As 2026 rolls on, I look around and see that Fortnite’s victory was terminal. Loot box mechanics didn’t just lose the mobile revenue war – they became persona non grata in most major markets. The EU legislation that first rattled EA’s Battlefront II in 2017 grew into a sweeping framework, making randomized paid rewards nearly extinct by 2024. Publishers who clung onto crates found their games banned or heavily fined. Meanwhile, the battle pass and direct purchase model spread like wildfire. Call of Duty: Warzone Mobile, Apex Legends Mobile, and even PUBG Mobile itself eventually all pivoted to seasonal rewards and transparent shops. It felt like watching an empire collapse, brick by brick, while the new republic just handed out keys to anyone willing to pay upfront.

I still have my old Fortnite locker from Season 4 – a museum of limited-time curiosities. The John Wick outfit from a 2019 crossover, the Marvel Zero War cosmetics from 2022, and that weird banana creature I impulse-bought on a Tuesday in 2025. Each item has a story, a price, and zero regret. Can I say the same about the hundreds of dollars I sunk into PUBG Mobile’s classic crates before the redesign? Absolutely not. Those duplicates still haunt my inventory like digital ghosts.
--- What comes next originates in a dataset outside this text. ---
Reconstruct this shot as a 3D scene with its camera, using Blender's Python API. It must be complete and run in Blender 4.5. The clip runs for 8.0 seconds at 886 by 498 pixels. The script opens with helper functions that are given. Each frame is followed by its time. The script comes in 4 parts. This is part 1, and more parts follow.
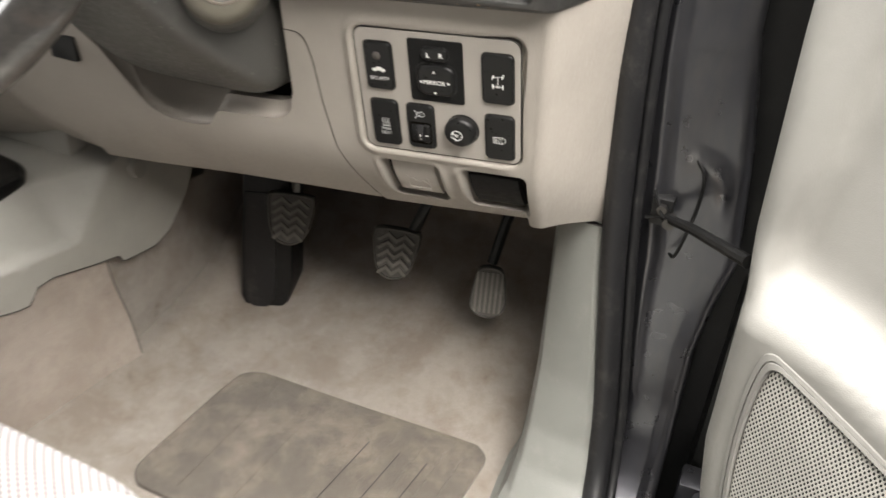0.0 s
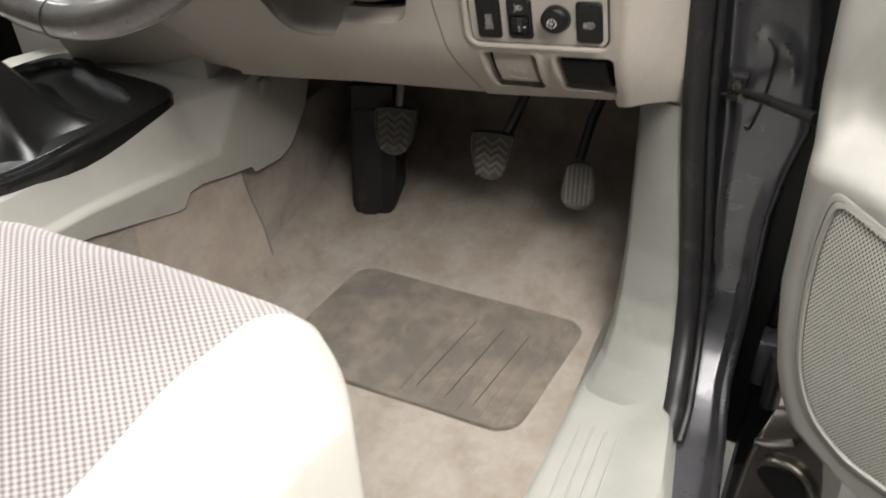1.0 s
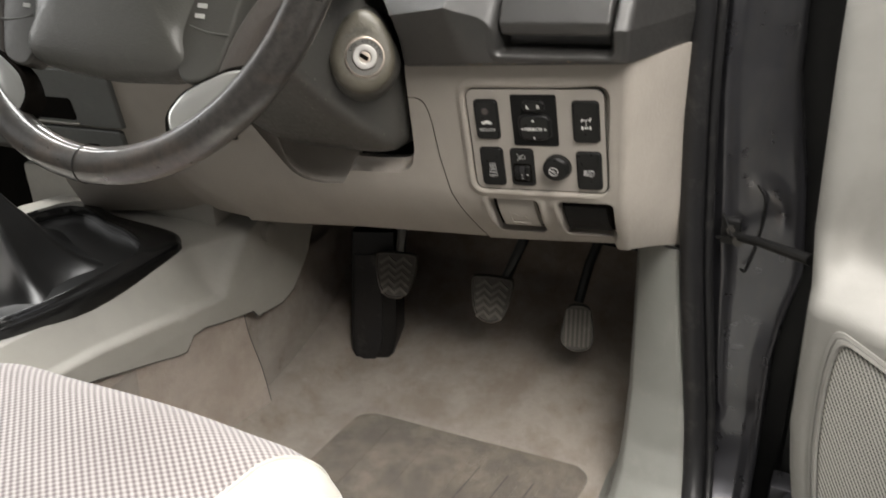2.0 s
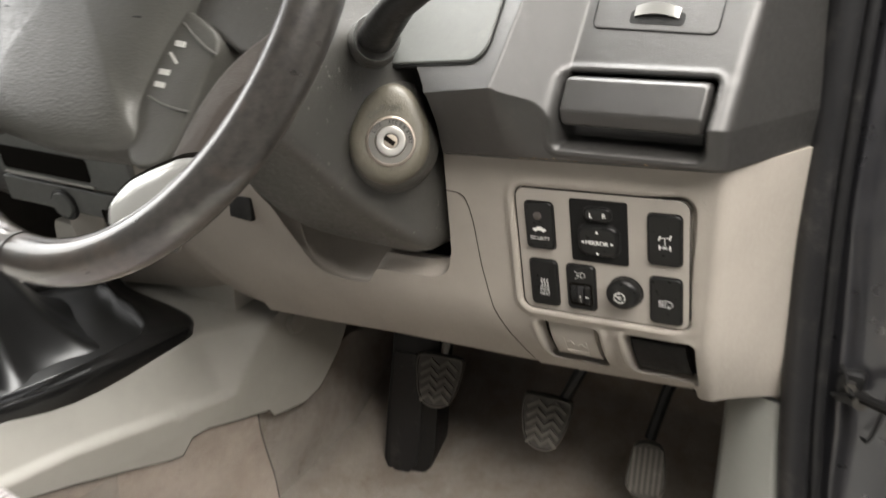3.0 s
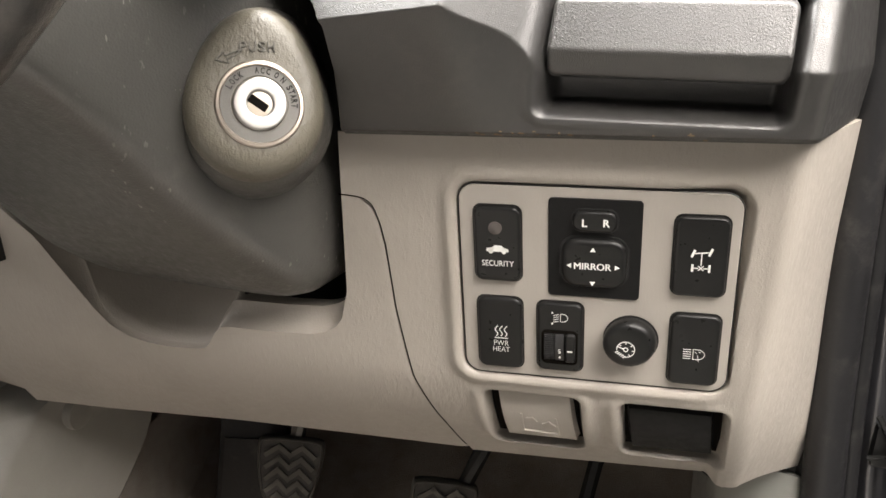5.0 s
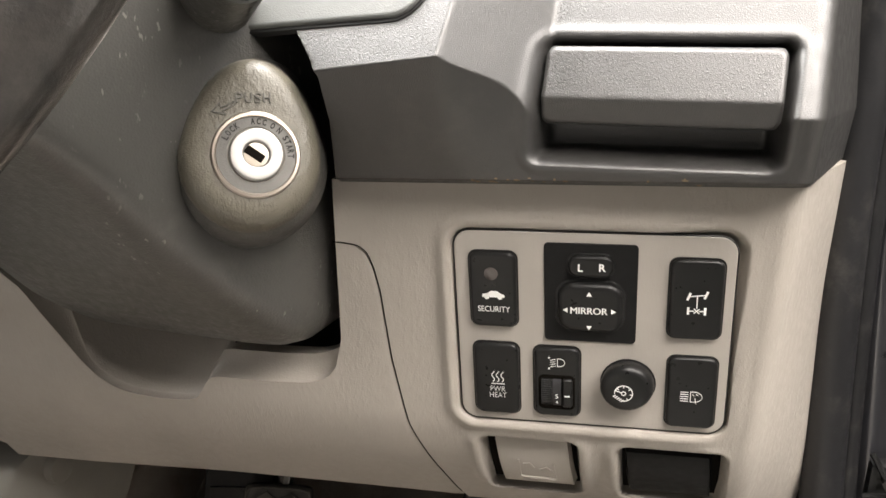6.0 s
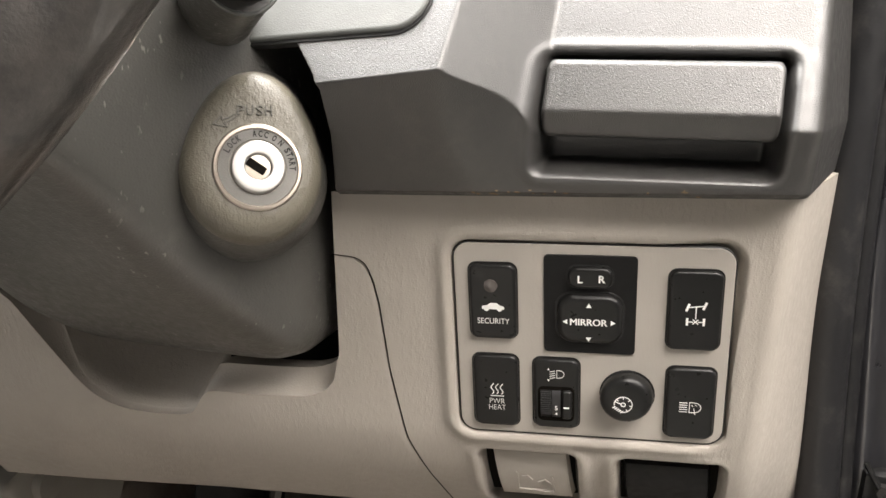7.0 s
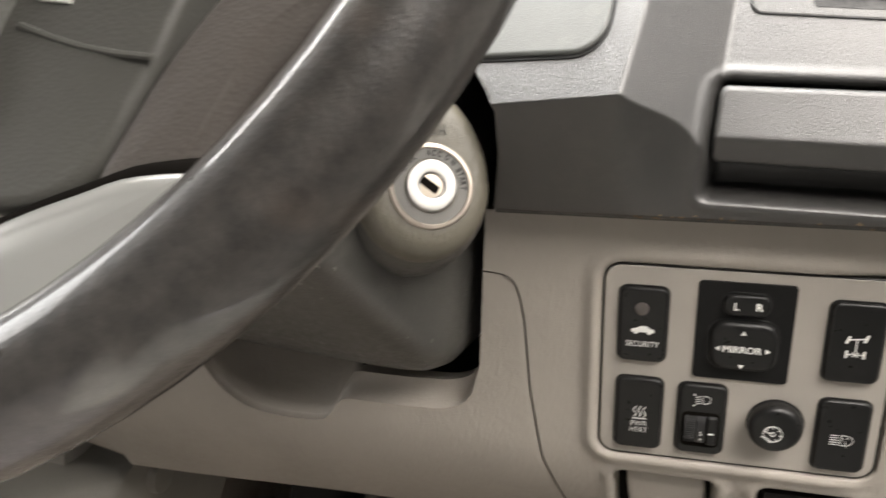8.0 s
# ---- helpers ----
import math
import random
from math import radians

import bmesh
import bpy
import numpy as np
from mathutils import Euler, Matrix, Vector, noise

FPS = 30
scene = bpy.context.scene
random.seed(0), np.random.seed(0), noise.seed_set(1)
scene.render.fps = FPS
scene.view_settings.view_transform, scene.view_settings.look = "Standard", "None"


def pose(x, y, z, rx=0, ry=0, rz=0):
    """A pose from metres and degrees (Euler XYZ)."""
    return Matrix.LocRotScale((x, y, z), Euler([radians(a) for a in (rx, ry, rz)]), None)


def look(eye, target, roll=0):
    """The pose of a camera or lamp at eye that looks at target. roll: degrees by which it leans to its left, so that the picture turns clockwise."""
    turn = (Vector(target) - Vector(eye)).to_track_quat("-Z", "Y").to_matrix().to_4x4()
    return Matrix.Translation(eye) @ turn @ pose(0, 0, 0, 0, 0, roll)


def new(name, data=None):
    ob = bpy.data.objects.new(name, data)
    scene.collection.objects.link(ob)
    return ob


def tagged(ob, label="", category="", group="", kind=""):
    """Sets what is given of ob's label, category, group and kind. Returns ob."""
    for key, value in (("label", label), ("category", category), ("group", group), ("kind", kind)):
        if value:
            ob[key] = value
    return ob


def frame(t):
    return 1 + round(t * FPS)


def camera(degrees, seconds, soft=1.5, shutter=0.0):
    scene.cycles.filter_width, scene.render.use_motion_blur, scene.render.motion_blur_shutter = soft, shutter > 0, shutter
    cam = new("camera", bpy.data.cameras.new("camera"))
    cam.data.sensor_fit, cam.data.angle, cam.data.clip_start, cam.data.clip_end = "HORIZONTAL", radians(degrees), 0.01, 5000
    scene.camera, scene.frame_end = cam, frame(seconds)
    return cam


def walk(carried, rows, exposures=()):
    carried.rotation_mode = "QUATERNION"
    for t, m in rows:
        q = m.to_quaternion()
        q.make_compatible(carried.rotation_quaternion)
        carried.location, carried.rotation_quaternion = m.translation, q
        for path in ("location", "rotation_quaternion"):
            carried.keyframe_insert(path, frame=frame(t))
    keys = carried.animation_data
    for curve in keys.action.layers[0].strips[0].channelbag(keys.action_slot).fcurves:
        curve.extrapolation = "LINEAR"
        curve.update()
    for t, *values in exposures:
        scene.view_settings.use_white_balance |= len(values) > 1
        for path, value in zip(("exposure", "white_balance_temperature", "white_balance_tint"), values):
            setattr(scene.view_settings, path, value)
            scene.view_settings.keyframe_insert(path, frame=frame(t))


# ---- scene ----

The numbers from SensorTower’s 2018 report were a prophecy. Fortnite’s seemingly smaller player base on mobile was outspending PUBG’s massive audience because the system respected the player’s agency. Today, in 2026, the global mobile gaming market dwarfs what we had back then, but the philosophy endures. When I download a new battle royale now, the first thing I check is not the graphics or the map size – it’s the monetization tab. A loot box icon? Instant uninstall. A glowing Battle Pass with a clear unlock path? I’m already pulling out my digital wallet.

That shift wasn’t just about corporate revenue graphs. It was a cultural reset. Gaming communities stopped looking like disgruntled gamblers and started acting like collectors. The conversation moved from “what did you pull” to “what did you get,” because the answer was always something you chose. Loot boxes attempted to monetize hope; Fortnite monetized desire. And as a player, I’ll take desire over hope any day.

So here we are, almost a decade later, and the lesson remains crystallized. Loot boxes died not because players stopped spending, but because they were finally given a better way to do it. A win-win scenario, as the 2018 reports called it, and one that continues to shape every new release I try. If a developer tells me today they’re experimenting with gacha, I point them to that 5:1 iOS revenue chart. The empire has fallen, the Battle Pass reigns, and I, for one, am finally happy with my purchases.